» What needs to be done
Write out the data below in full, unchanged, minus the images.

» Dataset excerpt
□ □ □ □
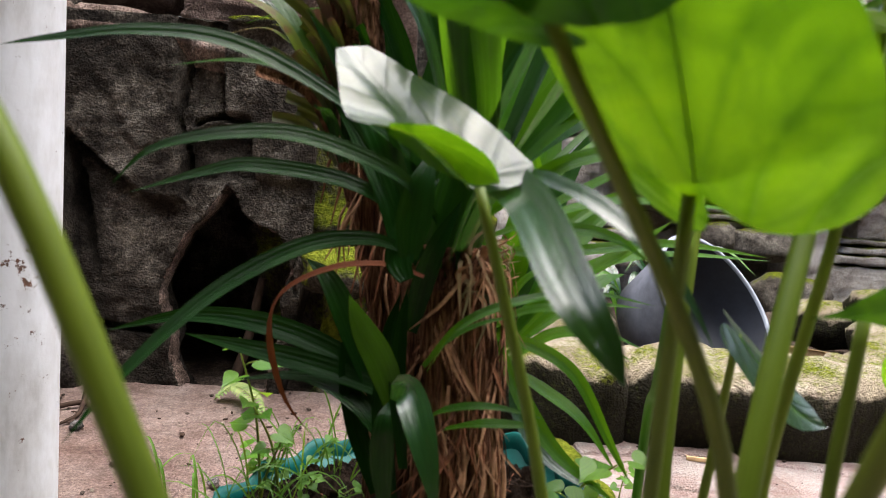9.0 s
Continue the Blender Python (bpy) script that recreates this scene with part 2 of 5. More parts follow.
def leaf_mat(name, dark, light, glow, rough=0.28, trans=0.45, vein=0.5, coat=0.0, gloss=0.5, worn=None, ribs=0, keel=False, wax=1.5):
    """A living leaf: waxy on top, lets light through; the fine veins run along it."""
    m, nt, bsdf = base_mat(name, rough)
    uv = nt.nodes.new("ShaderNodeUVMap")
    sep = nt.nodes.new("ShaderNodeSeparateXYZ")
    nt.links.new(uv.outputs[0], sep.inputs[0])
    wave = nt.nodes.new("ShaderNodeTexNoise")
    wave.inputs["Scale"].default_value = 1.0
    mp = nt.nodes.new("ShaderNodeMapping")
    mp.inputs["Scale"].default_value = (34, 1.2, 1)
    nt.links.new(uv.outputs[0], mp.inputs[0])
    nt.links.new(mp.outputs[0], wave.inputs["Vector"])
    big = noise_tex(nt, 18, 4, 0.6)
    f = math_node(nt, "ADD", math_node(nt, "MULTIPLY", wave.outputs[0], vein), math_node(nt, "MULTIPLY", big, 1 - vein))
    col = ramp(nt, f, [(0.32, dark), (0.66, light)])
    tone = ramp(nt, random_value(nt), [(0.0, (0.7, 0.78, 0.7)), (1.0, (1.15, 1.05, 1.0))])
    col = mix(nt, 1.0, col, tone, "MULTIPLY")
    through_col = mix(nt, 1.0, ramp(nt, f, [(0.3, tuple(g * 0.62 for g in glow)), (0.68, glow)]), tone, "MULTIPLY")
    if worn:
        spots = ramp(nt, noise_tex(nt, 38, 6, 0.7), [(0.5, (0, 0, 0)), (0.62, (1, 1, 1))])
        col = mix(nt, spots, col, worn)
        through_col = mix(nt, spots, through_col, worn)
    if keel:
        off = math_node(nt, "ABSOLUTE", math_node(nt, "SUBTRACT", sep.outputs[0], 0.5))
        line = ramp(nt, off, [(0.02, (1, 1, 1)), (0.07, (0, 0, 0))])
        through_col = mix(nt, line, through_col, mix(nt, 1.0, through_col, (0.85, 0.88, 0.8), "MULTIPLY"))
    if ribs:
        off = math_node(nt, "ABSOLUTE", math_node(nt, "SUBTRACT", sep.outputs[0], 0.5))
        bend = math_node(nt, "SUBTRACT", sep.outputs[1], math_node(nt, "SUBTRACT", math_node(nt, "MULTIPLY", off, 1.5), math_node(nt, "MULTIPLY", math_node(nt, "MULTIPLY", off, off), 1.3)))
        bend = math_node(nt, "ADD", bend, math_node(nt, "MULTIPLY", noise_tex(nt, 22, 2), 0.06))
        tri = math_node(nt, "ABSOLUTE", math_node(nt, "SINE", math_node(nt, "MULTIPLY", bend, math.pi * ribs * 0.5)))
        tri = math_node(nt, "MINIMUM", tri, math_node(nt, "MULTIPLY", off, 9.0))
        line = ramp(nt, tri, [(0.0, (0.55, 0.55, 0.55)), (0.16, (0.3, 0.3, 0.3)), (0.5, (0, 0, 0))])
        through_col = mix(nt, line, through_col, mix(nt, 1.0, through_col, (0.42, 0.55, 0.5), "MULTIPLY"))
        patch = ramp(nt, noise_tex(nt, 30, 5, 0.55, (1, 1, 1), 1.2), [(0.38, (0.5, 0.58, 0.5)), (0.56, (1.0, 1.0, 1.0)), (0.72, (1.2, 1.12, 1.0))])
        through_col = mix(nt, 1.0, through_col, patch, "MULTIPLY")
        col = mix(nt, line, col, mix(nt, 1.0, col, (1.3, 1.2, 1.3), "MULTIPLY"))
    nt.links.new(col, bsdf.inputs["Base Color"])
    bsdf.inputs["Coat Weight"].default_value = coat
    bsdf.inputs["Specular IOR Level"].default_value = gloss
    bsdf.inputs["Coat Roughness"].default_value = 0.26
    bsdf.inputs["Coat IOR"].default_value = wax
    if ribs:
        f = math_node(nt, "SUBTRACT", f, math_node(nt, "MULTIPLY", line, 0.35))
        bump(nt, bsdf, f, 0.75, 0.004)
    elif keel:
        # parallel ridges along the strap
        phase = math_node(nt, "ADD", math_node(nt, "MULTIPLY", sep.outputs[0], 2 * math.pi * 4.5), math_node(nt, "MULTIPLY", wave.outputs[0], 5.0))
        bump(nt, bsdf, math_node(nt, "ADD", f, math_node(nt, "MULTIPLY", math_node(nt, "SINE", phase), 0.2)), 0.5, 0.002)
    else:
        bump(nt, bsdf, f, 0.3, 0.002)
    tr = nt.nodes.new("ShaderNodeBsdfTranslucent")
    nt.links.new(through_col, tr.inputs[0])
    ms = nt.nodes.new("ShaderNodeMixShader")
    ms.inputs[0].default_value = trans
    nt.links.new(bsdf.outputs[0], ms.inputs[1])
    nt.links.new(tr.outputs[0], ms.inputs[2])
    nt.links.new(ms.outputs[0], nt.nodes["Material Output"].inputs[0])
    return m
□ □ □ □
» Solution to the problem
9.0 s
Continue the Blender Python (bpy) script that recreates this scene with part 2 of 5. More parts follow.
def leaf_mat(name, dark, light, glow, rough=0.28, trans=0.45, vein=0.5, coat=0.0, gloss=0.5, worn=None, ribs=0, keel=False, wax=1.5):
    """A living leaf: waxy on top, lets light through; the fine veins run along it."""
    m, nt, bsdf = base_mat(name, rough)
    uv = nt.nodes.new("ShaderNodeUVMap")
    sep = nt.nodes.new("ShaderNodeSeparateXYZ")
    nt.links.new(uv.outputs[0], sep.inputs[0])
    wave = nt.nodes.new("ShaderNodeTexNoise")
    wave.inputs["Scale"].default_value = 1.0
    mp = nt.nodes.new("ShaderNodeMapping")
    mp.inputs["Scale"].default_value = (34, 1.2, 1)
    nt.links.new(uv.outputs[0], mp.inputs[0])
    nt.links.new(mp.outputs[0], wave.inputs["Vector"])
    big = noise_tex(nt, 18, 4, 0.6)
    f = math_node(nt, "ADD", math_node(nt, "MULTIPLY", wave.outputs[0], vein), math_node(nt, "MULTIPLY", big, 1 - vein))
    col = ramp(nt, f, [(0.32, dark), (0.66, light)])
    tone = ramp(nt, random_value(nt), [(0.0, (0.7, 0.78, 0.7)), (1.0, (1.15, 1.05, 1.0))])
    col = mix(nt, 1.0, col, tone, "MULTIPLY")
    through_col = mix(nt, 1.0, ramp(nt, f, [(0.3, tuple(g * 0.62 for g in glow)), (0.68, glow)]), tone, "MULTIPLY")
    if worn:
        spots = ramp(nt, noise_tex(nt, 38, 6, 0.7), [(0.5, (0, 0, 0)), (0.62, (1, 1, 1))])
        col = mix(nt, spots, col, worn)
        through_col = mix(nt, spots, through_col, worn)
    if keel:
        off = math_node(nt, "ABSOLUTE", math_node(nt, "SUBTRACT", sep.outputs[0], 0.5))
        line = ramp(nt, off, [(0.02, (1, 1, 1)), (0.07, (0, 0, 0))])
        through_col = mix(nt, line, through_col, mix(nt, 1.0, through_col, (0.85, 0.88, 0.8), "MULTIPLY"))
    if ribs:
        off = math_node(nt, "ABSOLUTE", math_node(nt, "SUBTRACT", sep.outputs[0], 0.5))
        bend = math_node(nt, "SUBTRACT", sep.outputs[1], math_node(nt, "SUBTRACT", math_node(nt, "MULTIPLY", off, 1.5), math_node(nt, "MULTIPLY", math_node(nt, "MULTIPLY", off, off), 1.3)))
        bend = math_node(nt, "ADD", bend, math_node(nt, "MULTIPLY", noise_tex(nt, 22, 2), 0.06))
        tri = math_node(nt, "ABSOLUTE", math_node(nt, "SINE", math_node(nt, "MULTIPLY", bend, math.pi * ribs * 0.5)))
        tri = math_node(nt, "MINIMUM", tri, math_node(nt, "MULTIPLY", off, 9.0))
        line = ramp(nt, tri, [(0.0, (0.55, 0.55, 0.55)), (0.16, (0.3, 0.3, 0.3)), (0.5, (0, 0, 0))])
        through_col = mix(nt, line, through_col, mix(nt, 1.0, through_col, (0.42, 0.55, 0.5), "MULTIPLY"))
        patch = ramp(nt, noise_tex(nt, 30, 5, 0.55, (1, 1, 1), 1.2), [(0.38, (0.5, 0.58, 0.5)), (0.56, (1.0, 1.0, 1.0)), (0.72, (1.2, 1.12, 1.0))])
        through_col = mix(nt, 1.0, through_col, patch, "MULTIPLY")
        col = mix(nt, line, col, mix(nt, 1.0, col, (1.3, 1.2, 1.3), "MULTIPLY"))
    nt.links.new(col, bsdf.inputs["Base Color"])
    bsdf.inputs["Coat Weight"].default_value = coat
    bsdf.inputs["Specular IOR Level"].default_value = gloss
    bsdf.inputs["Coat Roughness"].default_value = 0.26
    bsdf.inputs["Coat IOR"].default_value = wax
    if ribs:
        f = math_node(nt, "SUBTRACT", f, math_node(nt, "MULTIPLY", line, 0.35))
        bump(nt, bsdf, f, 0.75, 0.004)
    elif keel:
        # parallel ridges along the strap
        phase = math_node(nt, "ADD", math_node(nt, "MULTIPLY", sep.outputs[0], 2 * math.pi * 4.5), math_node(nt, "MULTIPLY", wave.outputs[0], 5.0))
        bump(nt, bsdf, math_node(nt, "ADD", f, math_node(nt, "MULTIPLY", math_node(nt, "SINE", phase), 0.2)), 0.5, 0.002)
    else:
        bump(nt, bsdf, f, 0.3, 0.002)
    tr = nt.nodes.new("ShaderNodeBsdfTranslucent")
    nt.links.new(through_col, tr.inputs[0])
    ms = nt.nodes.new("ShaderNodeMixShader")
    ms.inputs[0].default_value = trans
    nt.links.new(bsdf.outputs[0], ms.inputs[1])
    nt.links.new(tr.outputs[0], ms.inputs[2])
    nt.links.new(ms.outputs[0], nt.nodes["Material Output"].inputs[0])
    return m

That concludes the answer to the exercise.